A consensus is jelling on both sides of the border that it is time to move beyond the prohibitionist dogmas that have shaped — and doomed — the drug “war” since its declaration by Richard Nixon in the early 1970s. In Mexico, a chorus of opinion leaders including former President Vicente Fox have forced open a long-pent-up debate on drug legalization. President Calderón recently made news by endorsing debate on this topic, even as he reassured Washington, D.C., of his own continued allegiance to the prohibition camp.

Americans are the prime customers for the narcotics produced in and shipped through Mexico. Despite 40 years and hundreds of billions of dollars spent on the drug war’s eradication and interdiction plans, prohibited drugs are easily available across the United States today.

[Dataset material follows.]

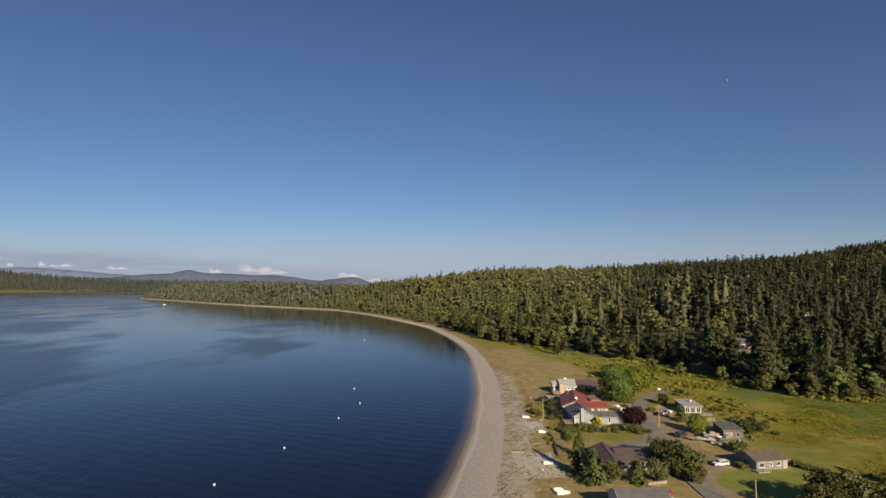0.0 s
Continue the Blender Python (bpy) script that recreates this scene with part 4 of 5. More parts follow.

Their illegality assures the inflated profits that sustain criminal organizations.

This fall, Californians may pass a ballot measure to end marijuana prohibition. That would be an important step, but irrespective of California’s choice, it is our federal drug and gun policies that must evolve to aid Mexicans fighting to preserve the soul of their country.

Mexicans often ask why the U.S. doesn’t ban the assault weapons that can still be legally purchased on our side of the border. The lamentable answer: powerful gun lobbyists successfully defend the legal sale of “single-shot” assault rifles even as they are routinely smuggled into Mexico where a simple tweak renders them fully automatic and ready to fire hundreds of rounds per minute in the hands of drug-cartel assassins.

Eighty percent of the 75,000 guns Mexican authorities seized from criminals during the past three years came from the U.S. This fact underscores the need to reclassify control of gun sales along our frontier as a matter of national security.

Putting the squeeze on the pipeline of money and weapons that feed Mexico’s inferno would be the best Independence gift we could give Mexico. It would help more than any amount of guns, money, training and electronic spy data we might provide to Mexico’s unreliable Army and police.

Ted Lewis directs the Mexico Program of Global Exchange. He has organized elections and human-rights observation there since 1994.